**What is asked:**
What is the count of lines in the listing below that hold the string "helpers"? Reply with that number alone.
========================
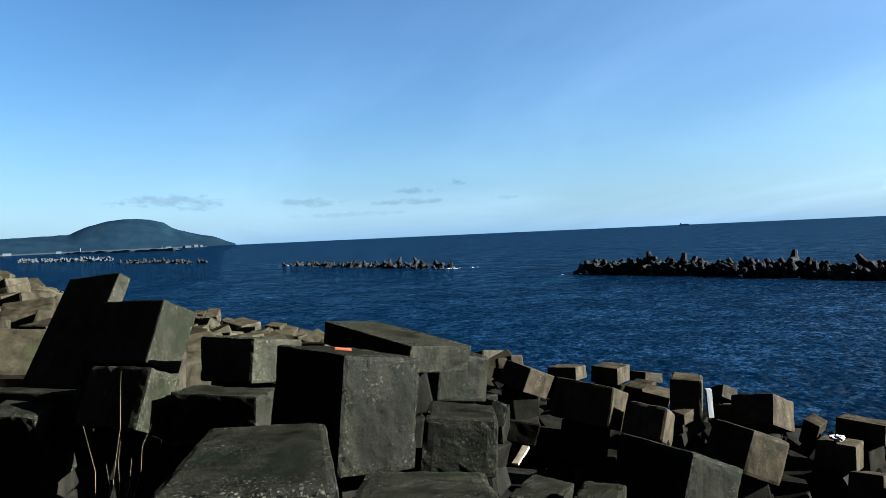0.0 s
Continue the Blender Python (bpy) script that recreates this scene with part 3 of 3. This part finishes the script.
def tetrapod(x, y, z, size, rx, ry, rz):
    global tetra_data
    if tetra_data is None:
        tetra_data = bpy.data.meshes.new("tetrapod")
        b = tetrapod_mesh(1.0)
        b.to_mesh(tetra_data)
        b.free()
        tetra_data.materials.append(MAT_TETRA)
    ob = new("tetrapod", tetra_data)
    ob.matrix_world = pose(x, y, z, rx, ry, rz) @ Matrix.Diagonal((size, size, size, 1))
    return tagged(ob, "dark grey concrete tetrapod heaped on an offshore breakwater", "tetrapod", "breakwater tetrapods")


def tetra_stuff(poses, label, mat):
    """Far tetrapods that nobody could count, in one mesh."""
    b = tetrapod_mesh(1.0)
    base = bpy.data.meshes.new("tetrapod_heap")
    b.to_mesh(base)
    b.free()
    co = [v.co.copy() for v in base.vertices]
    fa = [tuple(p.vertices) for p in base.polygons]
    vs, fs = [], []
    for m in poses:
        o = len(vs)
        vs += [tuple(m @ c) for c in co]
        fs += [tuple(i + o for i in f) for f in fa]
    me = bpy.data.meshes.new("tetrapod_heap")
    me.from_pydata(vs, [], fs)
    me.materials.append(mat)
    return tagged(new("tetrapod_heap", me), label, "tetrapods", kind="stuff")


def heap(x0, y0, x1, y1, count, size, width, lift, seed, far=None):
    """A long heap of tetrapods standing in the sea."""
    rnd = random.Random(seed)
    poses = []
    for i in range(count):
        f = (i + rnd.random() * 0.8) / count
        dx, dy = x1 - x0, y1 - y0
        ln = math.hypot(dx, dy)
        off = rnd.uniform(-1, 1) * width
        x, y = x0 + dx * f - dy / ln * off, y0 + dy * f + dx / ln * off
        z, s = lift * (1 - abs(off) / width * 0.6) + rnd.uniform(-0.3, 0.5), size * rnd.uniform(0.85, 1.1)
        turn = [rnd.uniform(0, 360) for _ in range(3)]
        if far:
            poses.append(pose(x, y, z, *turn) @ Matrix.Diagonal((s, s, s, 1)))
        else:
            tetrapod(x, y, z, s, *turn)
    if far:
        tetra_stuff(poses, "far heap of grey concrete tetrapods in the sea", far)


heap(21.5, 108.5, 101, 12, 215, 2.1, 2.4, 0.95, 5)
heap(22.0, 107.5, 101, 12, 170, 2.3, 2.8, 0.30, 15, MAT_TETRA)
heap(0.5, 140, -45, 196, 95, 1.8, 3.4, -0.1, 6, MAT_TETRA)
heap(137, -30, 206, -136, 260, 2.0, 2.4, 0.75, 8, MAT_TETRA)
tetrapod(23.99, 105.62, 0.82, 2.20, 1.9, -7.6, 72)
tetrapod(27.32, 102.57, 1.08, 2.37, -26.6, -30.4, 100)
tetrapod(28.99, 98.74, 2.07, 2.21, -17.1, 30.4, 56)
tetrapod(32.50, 94.88, 1.49, 2.47, -1.9, 7.6, 18)
tetrapod(33.23, 93.71, 1.17, 2.38, 22.8, 1.9, 89)
tetrapod(38.62, 87.75, 1.15, 2.39, -26.6, 15.2, 71)
tetrapod(40.18, 85.47, 1.01, 2.22, -28.5, 22.8, 57)
tetrapod(41.78, 83.07, 1.89, 2.41, 22.8, 13.3, 111)
tetrapod(42.84, 82.11, 1.03, 2.27, 19, -3.8, 112)
tetrapod(47.22, 77.78, 1.38, 2.48, -24.7, -22.8, 26)
tetrapod(49.63, 74.09, 0.96, 2.53, -3.8, 7.6, 36)
tetrapod(50.71, 73.39, 0.77, 2.32, -7.6, -9.5, 70)
tetrapod(52.90, 69.57, 1.23, 2.35, 24.7, 11.4, 111)
tetrapod(53.81, 69.30, 1.09, 2.48, 30.4, 9.5, 20)
tetrapod(54.42, 67.44, 0.81, 2.48, 28.5, 24.7, 68)
tetrapod(57.65, 64.35, 1.57, 2.41, -17.1, 20.9, 69)
tetrapod(59.14, 63.45, 2.26, 2.21, -26.6, 20.9, 119)
tetrapod(60.19, 61.85, 1.28, 2.13, 19, -5.7, 18)
tetrapod(60.77, 60.56, 1.57, 2.21, 17.1, 22.8, 5)
tetrapod(62.39, 58.47, 1.12, 2.36, -28.5, 13.3, 40)
tetrapod(62.40, 57.93, 0.81, 2.49, 28.5, 0, 120)
tetrapod(64.85, 55.31, 0.61, 2.22, -26.6, 5.7, 4)
tetrapod(66.19, 54.02, 1.39, 2.18, -5.7, 7.6, 19)
tetrapod(66.93, 52.84, 0.95, 2.11, 22.8, -11.4, 115)
tetrapod(68.62, 51.47, 0.29, 2.49, -7.6, -1.9, 62)
tetrapod(71.81, 47.24, -0.02, 2.38, 5.7, 3.8, 74)
tetrapod(73.01, 46.04, -0.02, 1.88, 0, -3.8, 86)
tetrapod(74.26, 43.99, 0.36, 1.65, -11.4, 28.5, 63)
tetrapod(76.71, 42.07, 1.20, 2.34, -30.4, -5.7, 70)
tetrapod(76.70, 41.41, 1.19, 2.10, 7.6, 7.6, 7)
tetrapod(77.69, 39.97, 0.31, 2.37, -1.9, 11.4, 42)
tetrapod(79.60, 38.97, 0.40, 2.40, 15.2, -28.5, 7)
tetrapod(79.71, 38.05, 1.27, 2.39, 28.5, -15.2, 55)
tetrapod(81.29, 36.17, 0.71, 2.36, -11.4, -7.6, 38)
tetrapod(82.84, 34.38, 0.45, 2.26, 5.7, -11.4, 45)
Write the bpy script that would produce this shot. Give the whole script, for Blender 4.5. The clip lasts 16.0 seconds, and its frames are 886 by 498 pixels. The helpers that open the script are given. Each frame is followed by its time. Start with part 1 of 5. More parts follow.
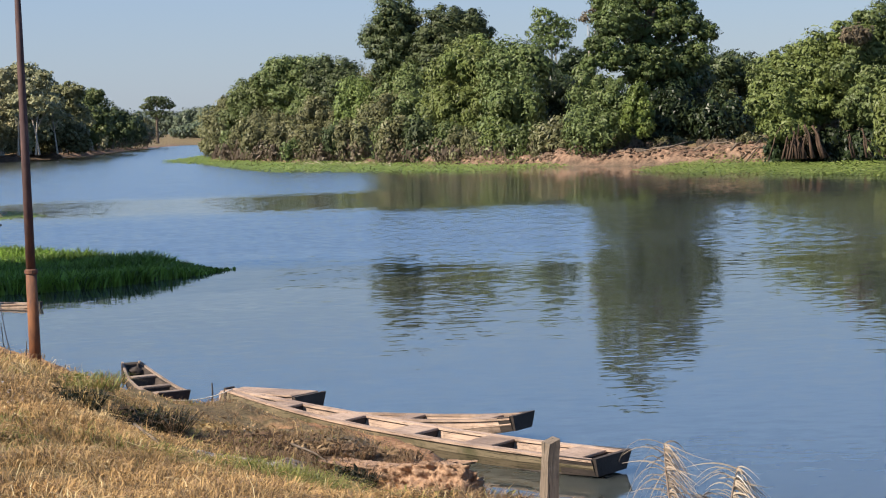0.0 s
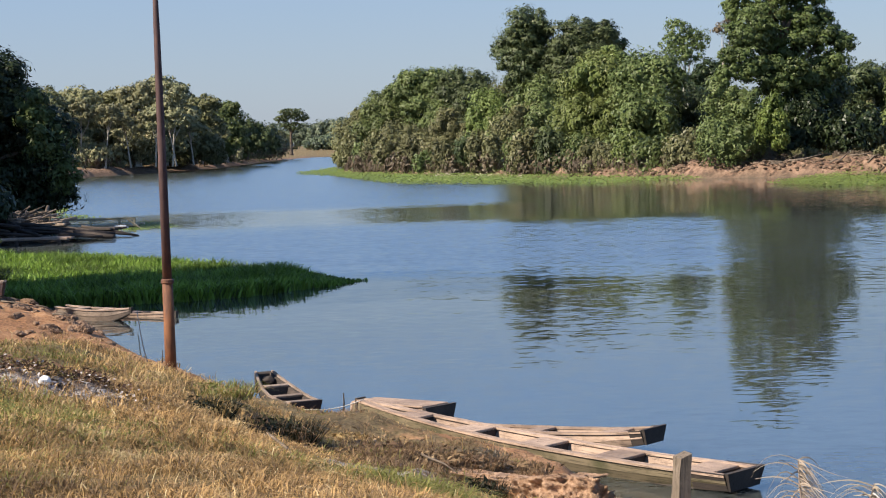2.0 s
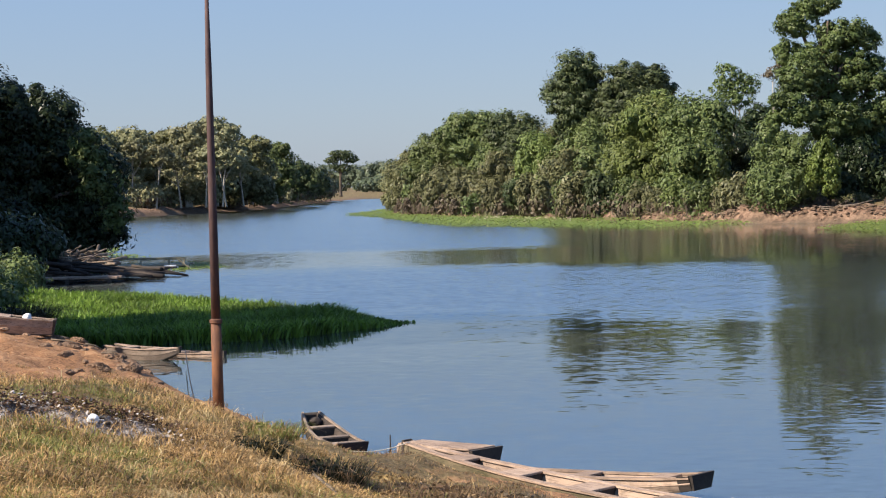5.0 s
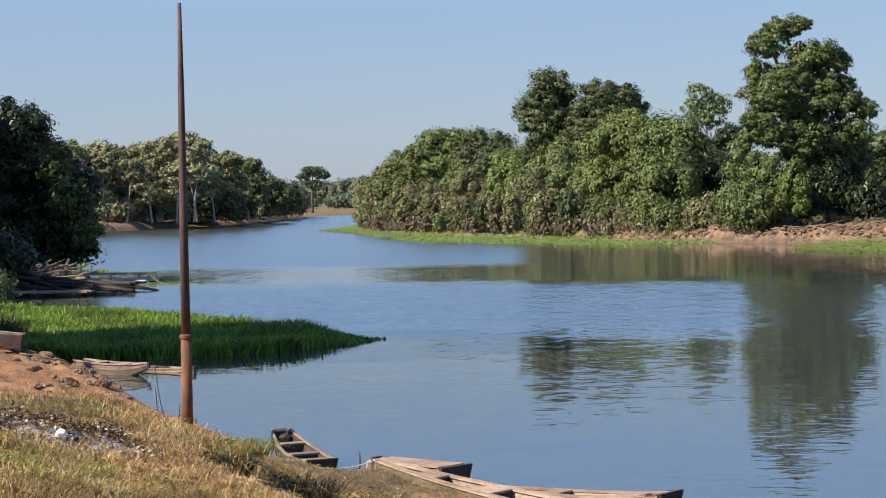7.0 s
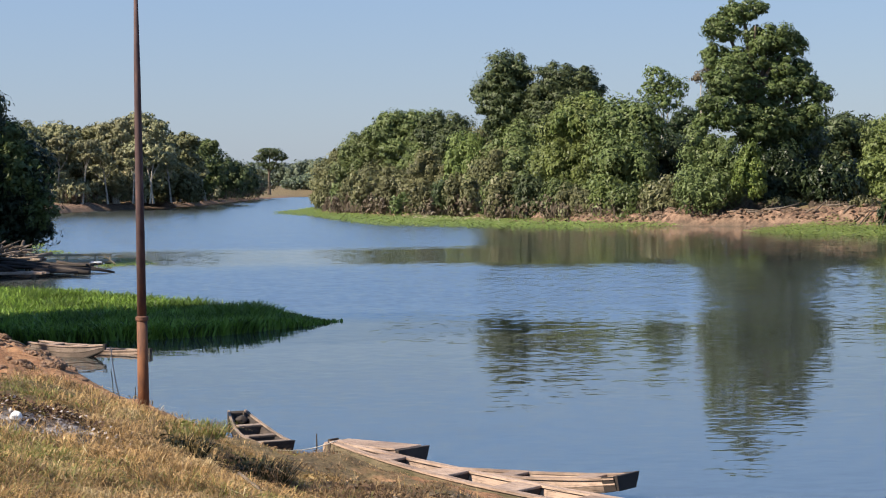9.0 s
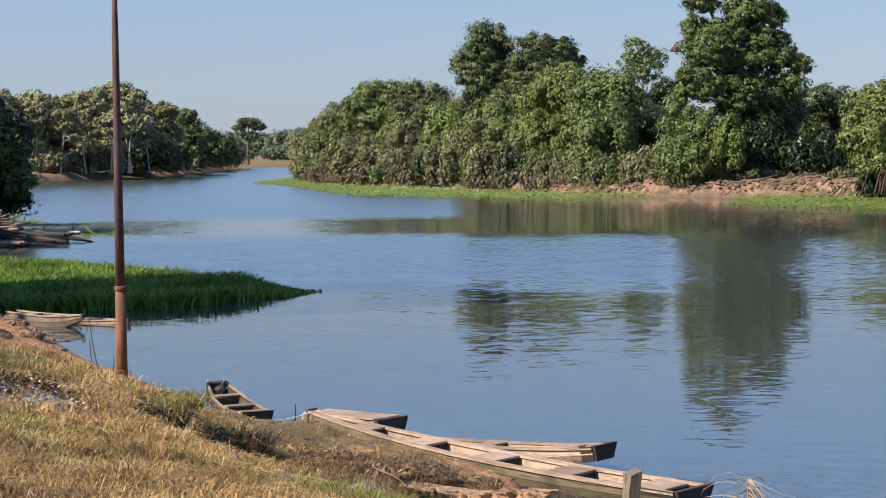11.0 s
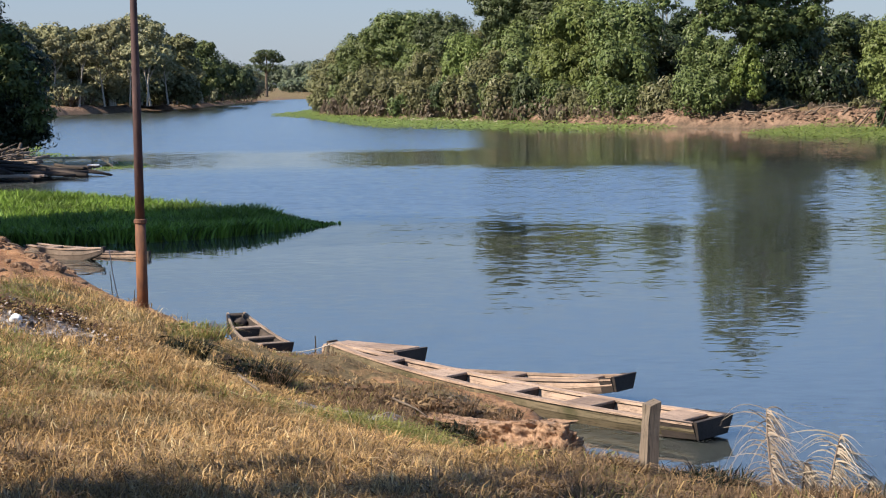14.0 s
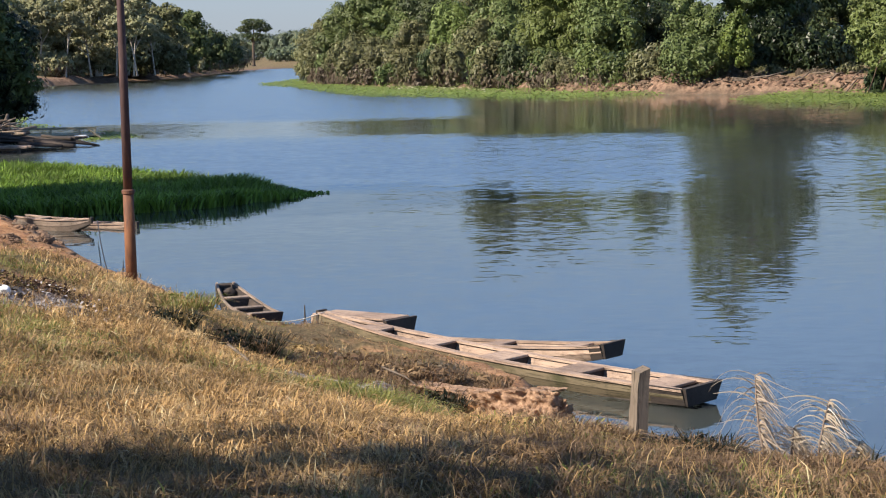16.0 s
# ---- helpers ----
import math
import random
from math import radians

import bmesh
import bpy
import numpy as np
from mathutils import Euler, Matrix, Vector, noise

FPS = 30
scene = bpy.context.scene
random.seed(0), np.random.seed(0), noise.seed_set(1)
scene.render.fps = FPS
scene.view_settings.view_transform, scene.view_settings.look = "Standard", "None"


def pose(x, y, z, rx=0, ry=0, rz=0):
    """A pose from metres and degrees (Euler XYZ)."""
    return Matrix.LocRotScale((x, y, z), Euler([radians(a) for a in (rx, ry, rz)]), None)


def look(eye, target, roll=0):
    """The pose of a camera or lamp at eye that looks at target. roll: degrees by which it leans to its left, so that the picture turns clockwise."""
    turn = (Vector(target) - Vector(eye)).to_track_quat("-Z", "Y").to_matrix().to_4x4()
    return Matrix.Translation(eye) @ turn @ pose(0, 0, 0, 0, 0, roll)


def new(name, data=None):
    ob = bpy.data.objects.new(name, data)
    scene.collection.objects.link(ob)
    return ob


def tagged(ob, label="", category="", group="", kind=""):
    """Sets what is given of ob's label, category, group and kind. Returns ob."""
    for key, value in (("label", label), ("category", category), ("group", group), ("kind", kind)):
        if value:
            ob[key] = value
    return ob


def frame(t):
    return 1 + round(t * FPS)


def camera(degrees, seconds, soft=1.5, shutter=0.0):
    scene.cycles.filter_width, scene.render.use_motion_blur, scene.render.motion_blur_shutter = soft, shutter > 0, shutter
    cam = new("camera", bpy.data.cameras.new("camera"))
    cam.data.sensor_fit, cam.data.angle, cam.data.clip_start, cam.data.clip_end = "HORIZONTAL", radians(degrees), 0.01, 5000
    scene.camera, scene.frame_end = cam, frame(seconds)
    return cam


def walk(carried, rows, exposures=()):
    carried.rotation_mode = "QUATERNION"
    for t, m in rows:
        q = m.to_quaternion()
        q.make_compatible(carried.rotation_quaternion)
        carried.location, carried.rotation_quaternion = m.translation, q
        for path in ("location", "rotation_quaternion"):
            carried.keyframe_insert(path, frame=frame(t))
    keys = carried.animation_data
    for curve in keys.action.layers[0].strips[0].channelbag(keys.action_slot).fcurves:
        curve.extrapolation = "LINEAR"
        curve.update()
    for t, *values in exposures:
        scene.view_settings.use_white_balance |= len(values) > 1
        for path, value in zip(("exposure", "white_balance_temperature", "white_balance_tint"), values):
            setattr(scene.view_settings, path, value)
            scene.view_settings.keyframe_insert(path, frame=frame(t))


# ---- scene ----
# camera: handheld, panning and tilting from one spot on the bank, eye 3.6 m over the river
LENS = 29.29
EYE = (0.0, 0.0, 3.6)
PATH = [
    (0.0, 85.82, 1.82, -3.38),
    (0.5, 85.84, 1.83, -2.83),
    (1.0, 85.97, 1.87, -1.29),
    (1.5, 86.16, 1.90, -0.13),
    (2.0, 86.36, 1.84, 1.06),
    (2.5, 86.51, 1.80, 2.00),
    (3.0, 86.73, 1.71, 2.34),
    (3.5, 86.98, 1.62, 2.46),
    (4.0, 87.21, 1.47, 2.67),
    (6.5, 88.48, 1.04, 2.44),
    (7.0, 88.40, 0.90, 1.76),
    (7.5, 88.22, 0.82, 1.33),
    (8.0, 88.05, 0.76, 1.00),
    (8.5, 87.91, 0.80, 0.69),
    (9.0, 87.78, 0.72, 0.32),
    (11.5, 86.60, 0.55, -0.40),
    (12.0, 86.39, 0.52, -0.25),
    (12.5, 85.71, 0.52, -0.03),
    (13.0, 85.16, 0.54, 0.13),
    (13.5, 84.92, 0.55, 0.20),
    (14.0, 84.48, 0.79, 0.25),
    (14.5, 83.98, 0.94, 0.24),
    (15.0, 83.73, 1.01, 0.17),
    (15.5, 83.62, 1.09, -0.08),
    (16.0, 83.41, 1.13, -0.17),
]
cam = camera(LENS, 16.0, soft=1.05)
walk(cam, [(t, pose(*EYE, rx, ry, rz)) for t, rx, ry, rz in PATH])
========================
**Result of this task:**
2